- Short task
Carry none of the pictures over; write out the complete data exactly.

- Supplied data
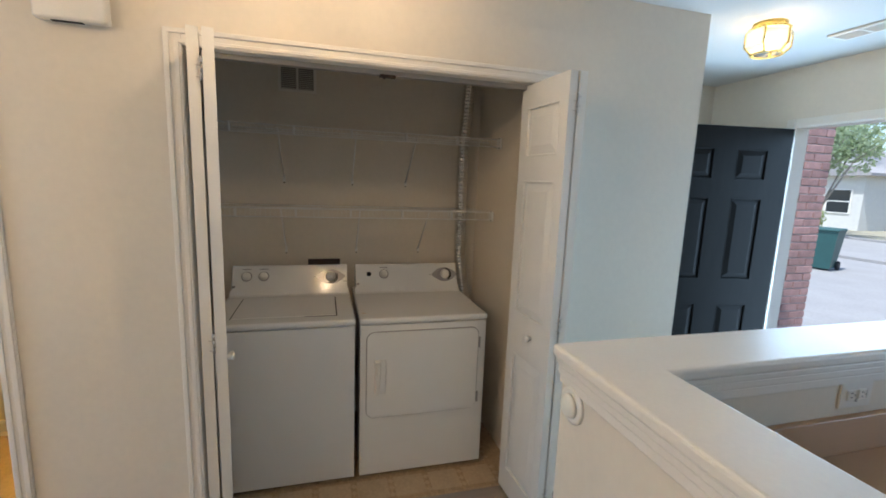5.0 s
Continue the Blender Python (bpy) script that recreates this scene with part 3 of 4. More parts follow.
st = thing("range", (0.285, 0.612, 0), "black freestanding electric range with a smooth top", "range")
part("body", box(B(), 0.03, 0.645, 0, 0.756, 0.03, 0.890, 0.004), M_BLACK, st)
part("cooktop", box(B(), 0.0, 0.60, -0.002, 0.758, 0.8905, 0.914, 0.006, 3), M_BLACKGLASS, st, "glossy black glass cooktop")
part("cooktop_trim", box(B(), -0.008, 0.004, -0.002, 0.758, 0.885, 0.911, 0.003), M_STEEL, st)
b = B()
prism(b, [(0.60, 0.8905), (0.645, 0.8905), (0.645, 1.08), (0.615, 1.08)], "y", 0.0, 0.756, 0.004)
bg = part("backguard", b, M_BLACKGLASS, st)
for y in (0.08, 0.17, 0.58, 0.67):
    b = B()
    turned(b, [(0.020, 0), (0.018, -0.018), (0.006, -0.022)], 14, "x", (0.607, y, 0.99))
    part("knob", b, M_BLACK, bg)
od = part("oven_door", box(B(), 0.0, 0.030, 0.004, 0.752, 0.22, 0.855, 0.008, 3), M_BLACKGLASS, st)
part("oven_window", box(B(), -0.002, 0.0, 0.13, 0.63, 0.36, 0.66, 0.0008, 1), M_BLACKGLASS, od)
b = B()
path = [(0.004, 0.06), (-0.030, 0.066), (-0.048, 0.085), (-0.052, 0.12), (-0.052, 0.665), (-0.048, 0.700), (-0.030, 0.718), (0.004, 0.722)]
rings = []
for i, (x, y) in enumerate(path):
    p0, p1 = path[max(i - 1, 0)], path[min(i + 1, len(path) - 1)]
    tx, ty = p1[0] - p0[0], p1[1] - p0[1]
    l = math.hypot(tx, ty)
    nx, ny = ty / l, -tx / l
    rings.append([(x + nx * 0.013 * math.cos(a), y + ny * 0.013 * math.cos(a), 0.815 + 0.018 * math.sin(a)) for a in [j * math.tau / 12 for j in range(12)]])
loft(b, rings)
part("handle", b, M_BLACK, od, "glossy black bowed oven handle")
part("control_strip", box(B(), 0.004, 0.030, 0.004, 0.752, 0.860, 0.884, 0.003), M_BLACK, st)
part("drawer", box(B(), 0.004, 0.030, 0.004, 0.752, 0.045, 0.212, 0.006), M_BLACK, st)


# ---- washer and dryer ----
AW, AD = 0.688, 0.70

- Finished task
5.0 s
Continue the Blender Python (bpy) script that recreates this scene with part 3 of 4. More parts follow.
st = thing("range", (0.285, 0.612, 0), "black freestanding electric range with a smooth top", "range")
part("body", box(B(), 0.03, 0.645, 0, 0.756, 0.03, 0.890, 0.004), M_BLACK, st)
part("cooktop", box(B(), 0.0, 0.60, -0.002, 0.758, 0.8905, 0.914, 0.006, 3), M_BLACKGLASS, st, "glossy black glass cooktop")
part("cooktop_trim", box(B(), -0.008, 0.004, -0.002, 0.758, 0.885, 0.911, 0.003), M_STEEL, st)
b = B()
prism(b, [(0.60, 0.8905), (0.645, 0.8905), (0.645, 1.08), (0.615, 1.08)], "y", 0.0, 0.756, 0.004)
bg = part("backguard", b, M_BLACKGLASS, st)
for y in (0.08, 0.17, 0.58, 0.67):
    b = B()
    turned(b, [(0.020, 0), (0.018, -0.018), (0.006, -0.022)], 14, "x", (0.607, y, 0.99))
    part("knob", b, M_BLACK, bg)
od = part("oven_door", box(B(), 0.0, 0.030, 0.004, 0.752, 0.22, 0.855, 0.008, 3), M_BLACKGLASS, st)
part("oven_window", box(B(), -0.002, 0.0, 0.13, 0.63, 0.36, 0.66, 0.0008, 1), M_BLACKGLASS, od)
b = B()
path = [(0.004, 0.06), (-0.030, 0.066), (-0.048, 0.085), (-0.052, 0.12), (-0.052, 0.665), (-0.048, 0.700), (-0.030, 0.718), (0.004, 0.722)]
rings = []
for i, (x, y) in enumerate(path):
    p0, p1 = path[max(i - 1, 0)], path[min(i + 1, len(path) - 1)]
    tx, ty = p1[0] - p0[0], p1[1] - p0[1]
    l = math.hypot(tx, ty)
    nx, ny = ty / l, -tx / l
    rings.append([(x + nx * 0.013 * math.cos(a), y + ny * 0.013 * math.cos(a), 0.815 + 0.018 * math.sin(a)) for a in [j * math.tau / 12 for j in range(12)]])
loft(b, rings)
part("handle", b, M_BLACK, od, "glossy black bowed oven handle")
part("control_strip", box(B(), 0.004, 0.030, 0.004, 0.752, 0.860, 0.884, 0.003), M_BLACK, st)
part("drawer", box(B(), 0.004, 0.030, 0.004, 0.752, 0.045, 0.212, 0.006), M_BLACK, st)


# ---- washer and dryer ----
AW, AD = 0.688, 0.70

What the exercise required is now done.